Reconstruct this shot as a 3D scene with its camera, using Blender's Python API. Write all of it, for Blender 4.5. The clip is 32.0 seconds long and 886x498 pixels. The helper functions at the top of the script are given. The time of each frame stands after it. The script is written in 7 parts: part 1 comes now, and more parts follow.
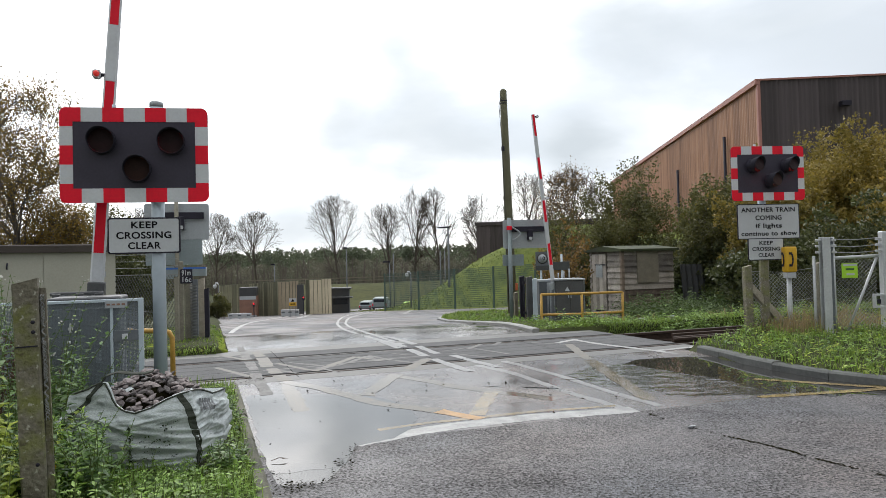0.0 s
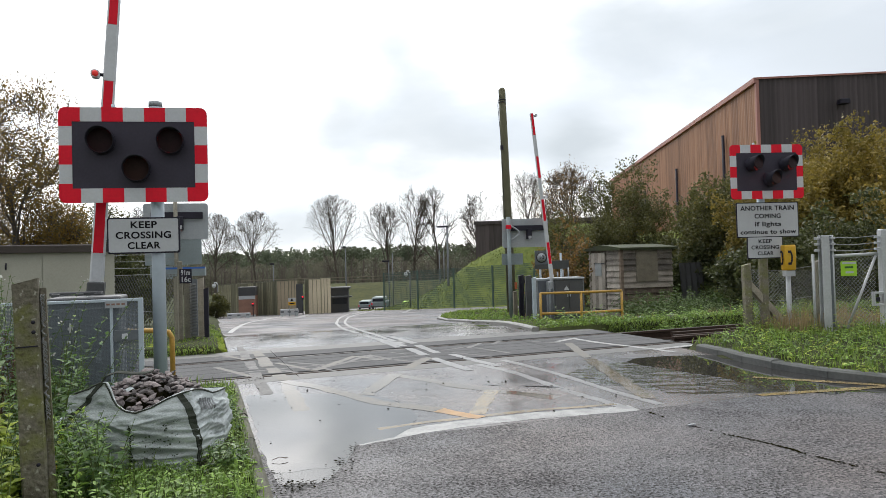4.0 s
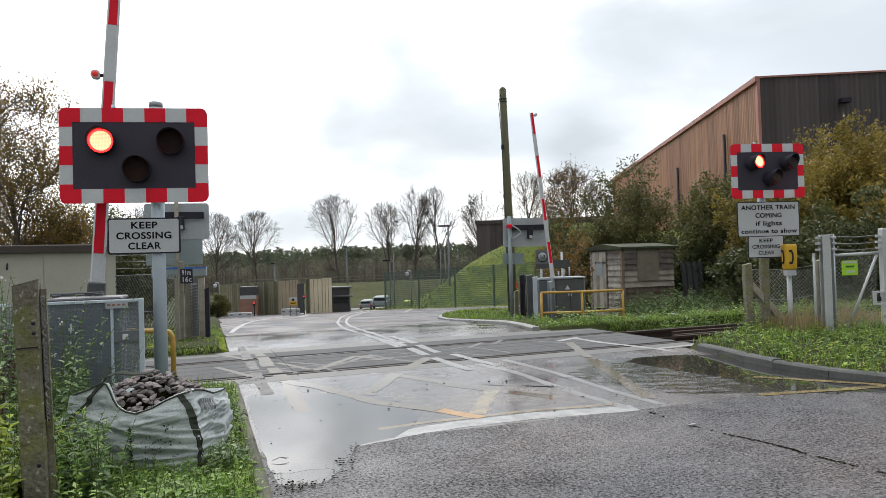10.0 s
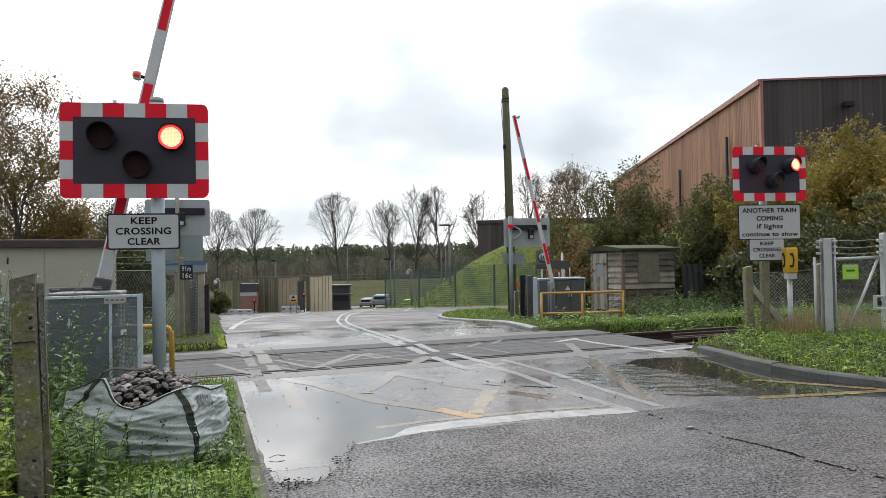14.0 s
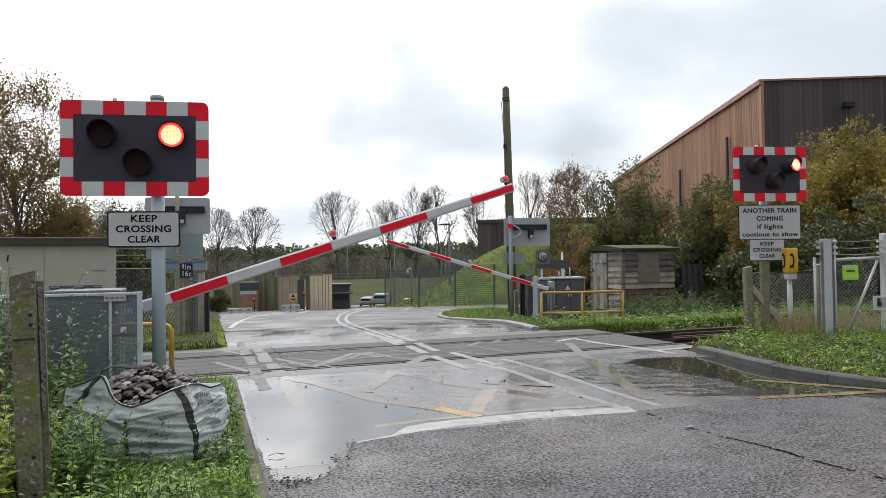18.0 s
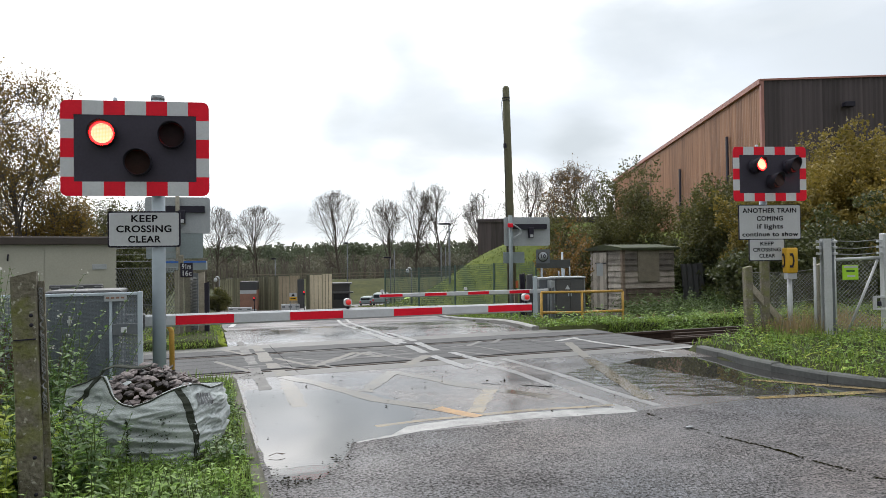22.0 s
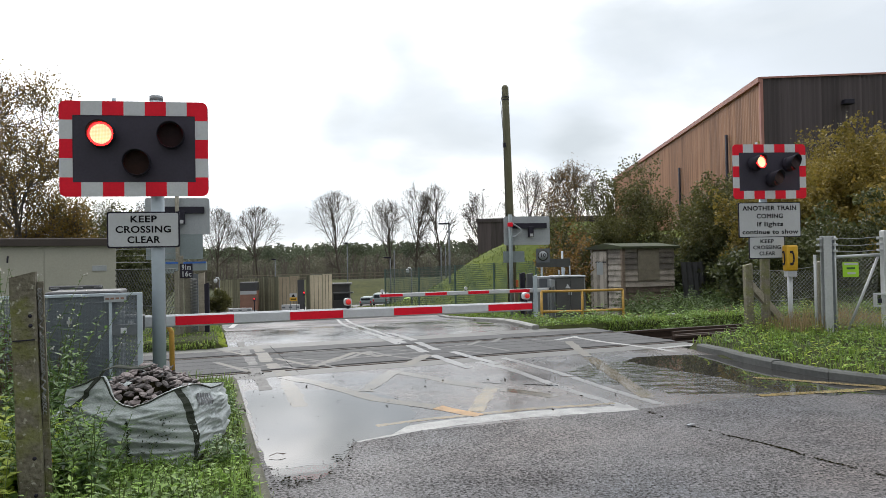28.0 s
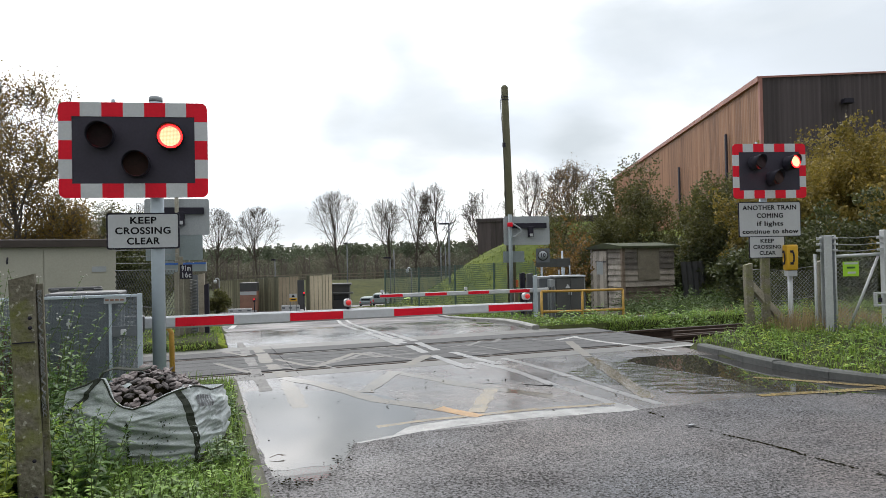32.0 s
^^^^^^^^^^^^^^^^
**Objective:** Without the pictures, transcribe the listing above exactly.

**Written answer:**
Reconstruct this shot as a 3D scene with its camera, using Blender's Python API. Write all of it, for Blender 4.5. The clip is 32.0 seconds long and 886x498 pixels. The helper functions at the top of the script are given. The time of each frame stands after it. The script is written in 7 parts: part 1 comes now, and more parts follow.
0.0 s
4.0 s
10.0 s
14.0 s
18.0 s
22.0 s
28.0 s
32.0 s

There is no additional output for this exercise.